(What is asked):
Exclude the pictures, then copy all remaining records exactly.

(Provided records):

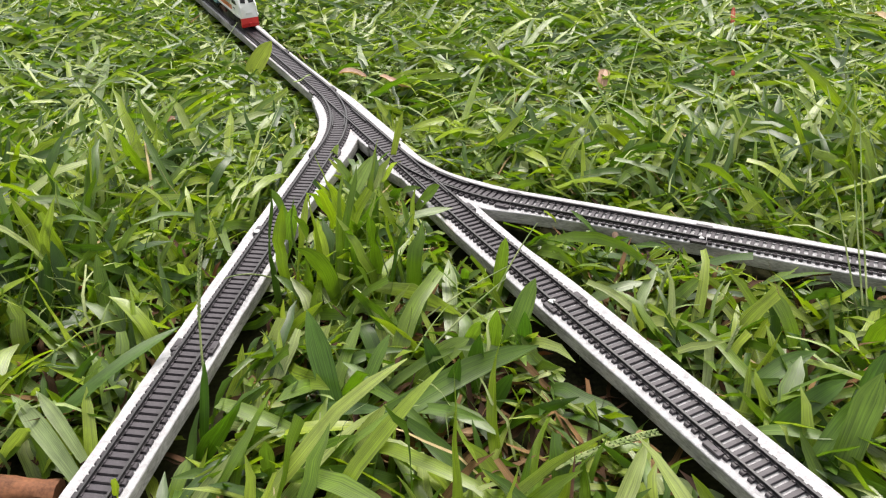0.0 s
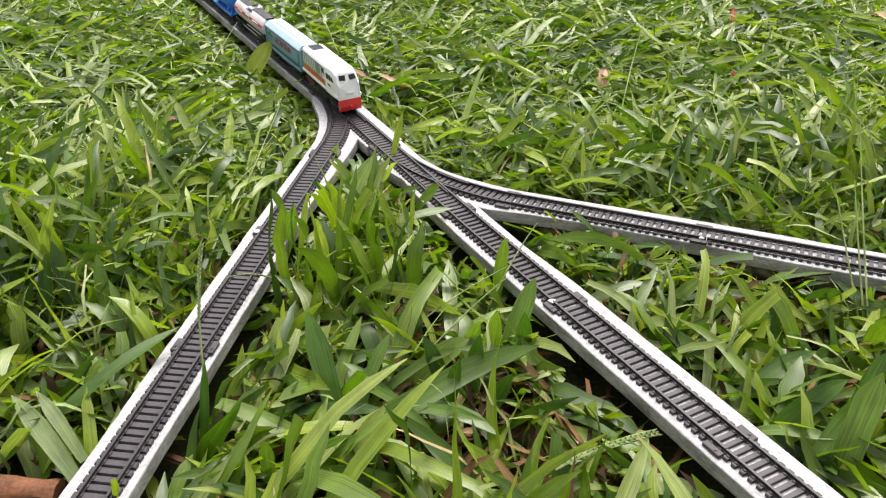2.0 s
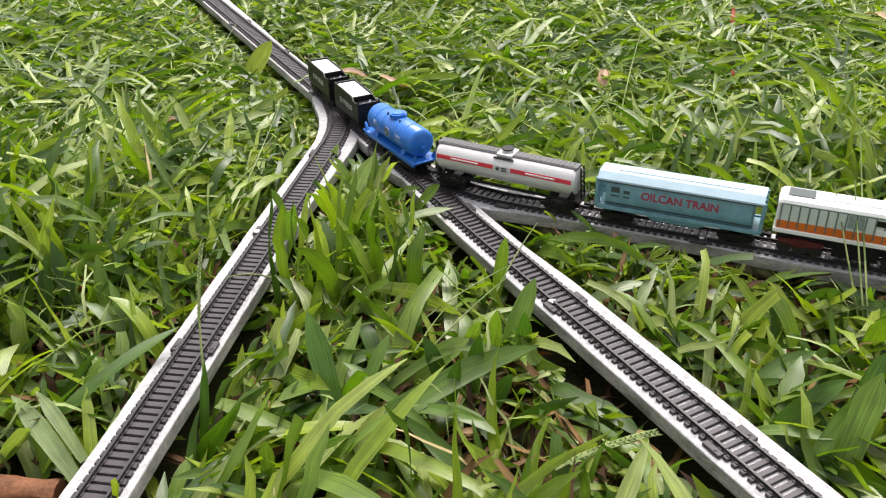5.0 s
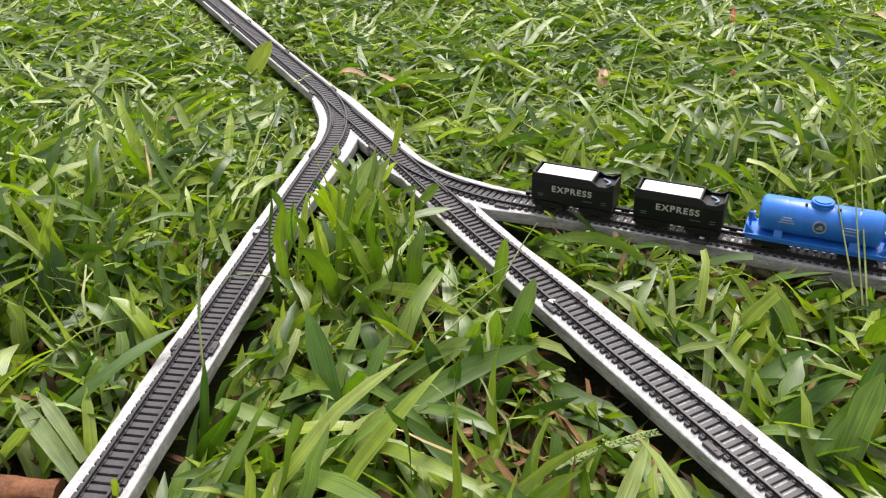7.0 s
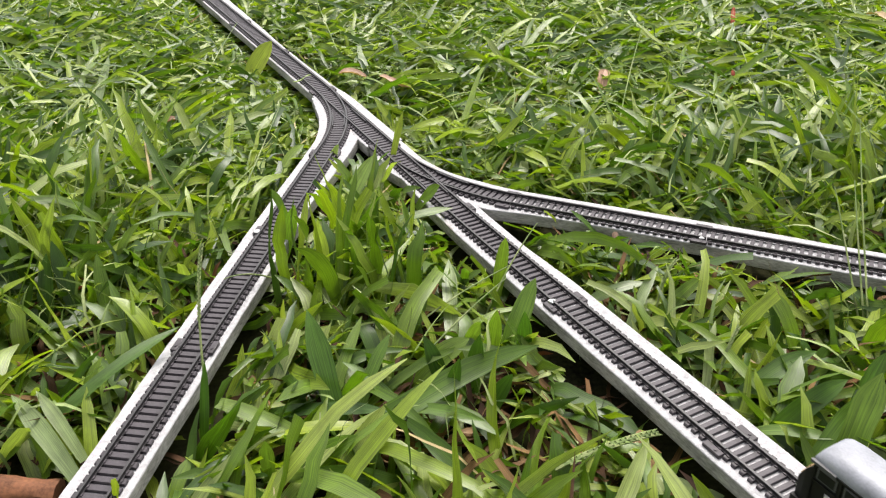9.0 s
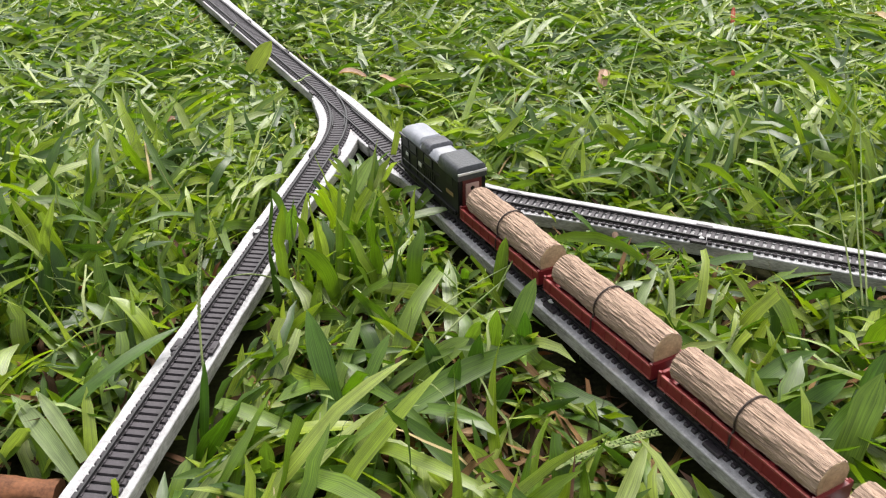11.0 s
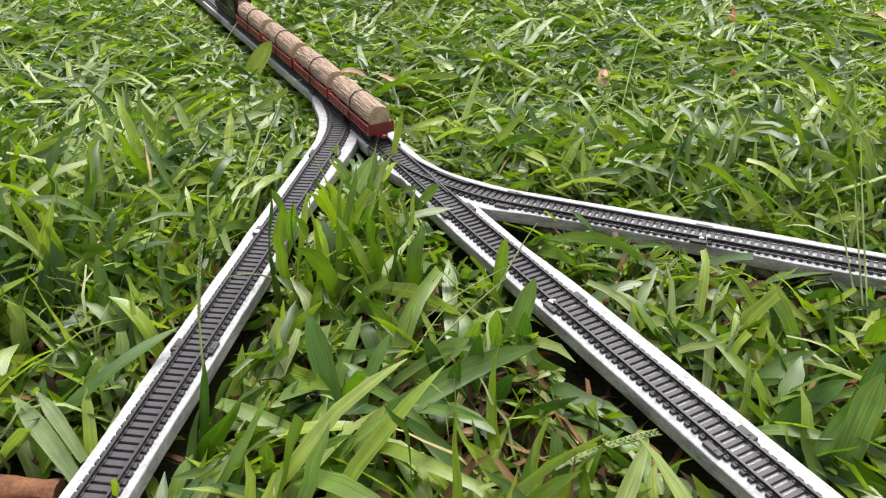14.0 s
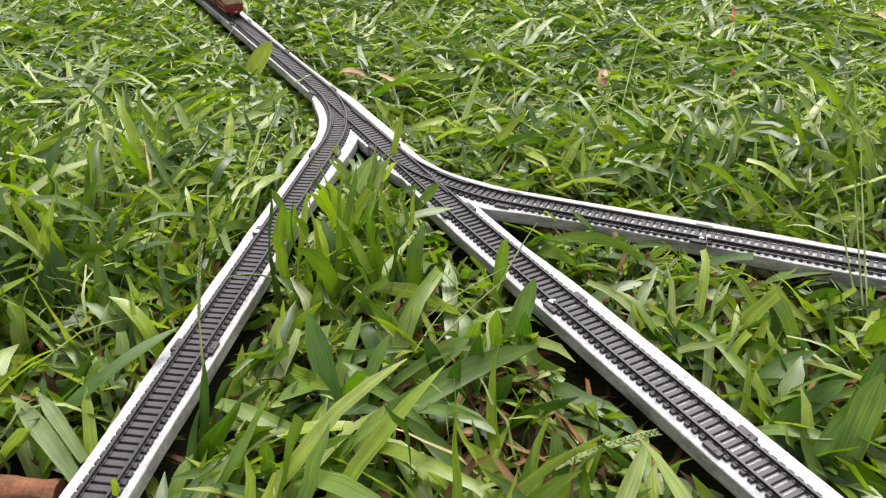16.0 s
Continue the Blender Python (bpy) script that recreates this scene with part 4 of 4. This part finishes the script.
# ---------------------------------------------------------------- trains: middle behind the train's front, half distance of the bogies
TRAIN_A = [(build_diesel(), 53.6, 35), (build_hopper(), 182.5, 44), (build_silver_tank(), 328.0, 50), (build_blue_tank(), 462.0, 32)]
ten = build_tender()
TRAIN_A += [(ten, 562.5, 20), (copy_thing(ten, Matrix()), 647.5, 20)]
TRAIN_B = [(build_black_loco(), 540.0, 36)]
wag = build_log_wagon()
for i in range(4):
    off = 60.0 + 120.0 * (3 - i)
    TRAIN_B.append((wag if i == 0 else copy_thing(wag, Matrix()), off, 37))
    TRAIN_B.append((build_log(i + 1), off, 37))


# ---------------------------------------------------------------- single leaves and stalks that stand out (millimetres)
M_LEAF_ONE = leaf_mat("single_blade", [(0.0, (0.065, 0.135, 0.016)), (0.5, (0.11, 0.19, 0.025)), (1.0, (0.16, 0.235, 0.035))], by_object=True)
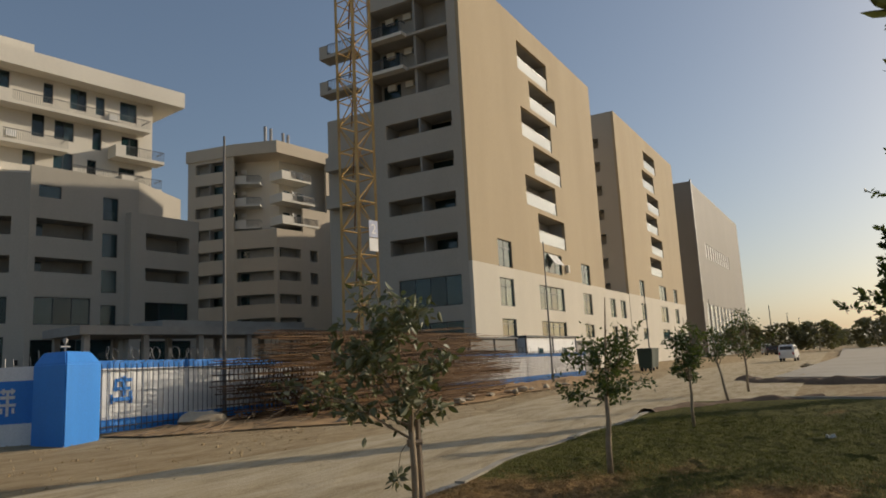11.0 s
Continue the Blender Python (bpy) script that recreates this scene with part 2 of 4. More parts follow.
def raw(name, verts, faces, mat, parent=None, label=""):
    """A mesh from lists of vertices and faces, in plan units."""
    me = bpy.data.meshes.new(name)
    me.from_pydata([(x * UNIT, y * UNIT, z * UNIT) for x, y, z in verts], [], faces)
    me.materials.append(mat)
    ob = new(name, me)
    if parent:
        ob.parent = parent
    if label:
        ob["label"] = label
    return ob


def thing(name, x, y, z, label, category, group="", kind="", rz=0):
    ob = new(name)
    ob.empty_display_size = 0.3
    ob.matrix_basis = pose(x * UNIT, y * UNIT, z * UNIT, 0, 0, rz)
    return tagged(ob, label, category, group, kind)


def under(ob, parent):
    """Parents ob without moving it."""
    ob.parent = parent
    m, o = Matrix.Identity(4), parent
    while o:
        m = o.matrix_parent_inverse @ o.matrix_basis @ m
        o = o.parent
    ob.matrix_parent_inverse = m.inverted()
    return ob


def box(bm, cx, cy, cz, sx, sy, sz, rz=0.0, bevel=0.0):
    m = pose(cx, cy, cz, 0, 0, rz) @ Matrix.Diagonal((sx, sy, sz, 1))
    r = bmesh.ops.create_cube(bm, size=1.0, matrix=m)
    if bevel:
        edges = {e for v in r["verts"] for e in v.link_edges}
        bmesh.ops.bevel(bm, geom=list(edges), offset=bevel, segments=2, affect="EDGES")


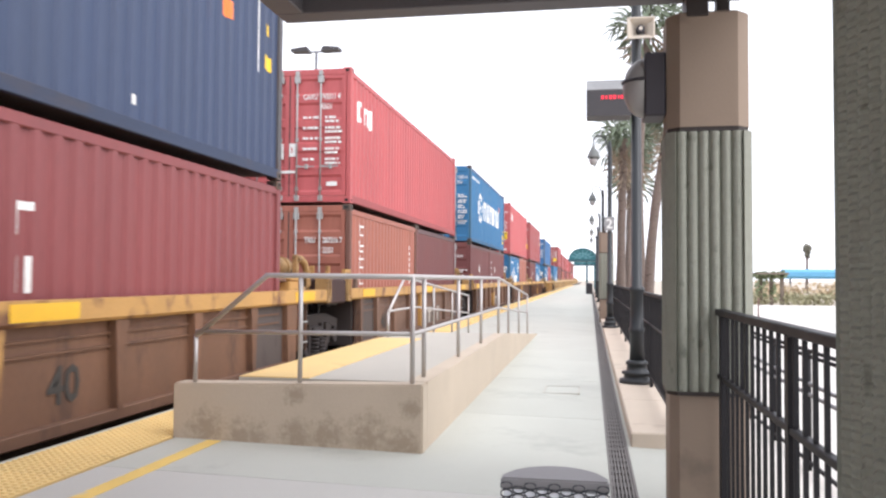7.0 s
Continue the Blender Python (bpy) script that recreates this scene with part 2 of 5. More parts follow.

(Written response):
0.0 s
2.0 s
5.0 s
7.0 s
9.0 s
11.0 s
14.0 s
16.0 s
Continue the Blender Python (bpy) script that recreates this scene with part 4 of 4. This part finishes the script.
# ---------------------------------------------------------------- trains: middle behind the train's front, half distance of the bogies
TRAIN_A = [(build_diesel(), 53.6, 35), (build_hopper(), 182.5, 44), (build_silver_tank(), 328.0, 50), (build_blue_tank(), 462.0, 32)]
ten = build_tender()
TRAIN_A += [(ten, 562.5, 20), (copy_thing(ten, Matrix()), 647.5, 20)]
TRAIN_B = [(build_black_loco(), 540.0, 36)]
wag = build_log_wagon()
for i in range(4):
    off = 60.0 + 120.0 * (3 - i)
    TRAIN_B.append((wag if i == 0 else copy_thing(wag, Matrix()), off, 37))
    TRAIN_B.append((build_log(i + 1), off, 37))


# ---------------------------------------------------------------- single leaves and stalks that stand out (millimetres)
M_LEAF_ONE = leaf_mat("single_blade", [(0.0, (0.065, 0.135, 0.016)), (0.5, (0.11, 0.19, 0.025)), (1.0, (0.16, 0.235, 0.035))], by_object=True)
11.0 s
Continue the Blender Python (bpy) script that recreates this scene with part 2 of 4. More parts follow.
def raw(name, verts, faces, mat, parent=None, label=""):
    """A mesh from lists of vertices and faces, in plan units."""
    me = bpy.data.meshes.new(name)
    me.from_pydata([(x * UNIT, y * UNIT, z * UNIT) for x, y, z in verts], [], faces)
    me.materials.append(mat)
    ob = new(name, me)
    if parent:
        ob.parent = parent
    if label:
        ob["label"] = label
    return ob


def thing(name, x, y, z, label, category, group="", kind="", rz=0):
    ob = new(name)
    ob.empty_display_size = 0.3
    ob.matrix_basis = pose(x * UNIT, y * UNIT, z * UNIT, 0, 0, rz)
    return tagged(ob, label, category, group, kind)


def under(ob, parent):
    """Parents ob without moving it."""
    ob.parent = parent
    m, o = Matrix.Identity(4), parent
    while o:
        m = o.matrix_parent_inverse @ o.matrix_basis @ m
        o = o.parent
    ob.matrix_parent_inverse = m.inverted()
    return ob


def box(bm, cx, cy, cz, sx, sy, sz, rz=0.0, bevel=0.0):
    m = pose(cx, cy, cz, 0, 0, rz) @ Matrix.Diagonal((sx, sy, sz, 1))
    r = bmesh.ops.create_cube(bm, size=1.0, matrix=m)
    if bevel:
        edges = {e for v in r["verts"] for e in v.link_edges}
        bmesh.ops.bevel(bm, geom=list(edges), offset=bevel, segments=2, affect="EDGES")


7.0 s
Continue the Blender Python (bpy) script that recreates this scene with part 2 of 5. More parts follow.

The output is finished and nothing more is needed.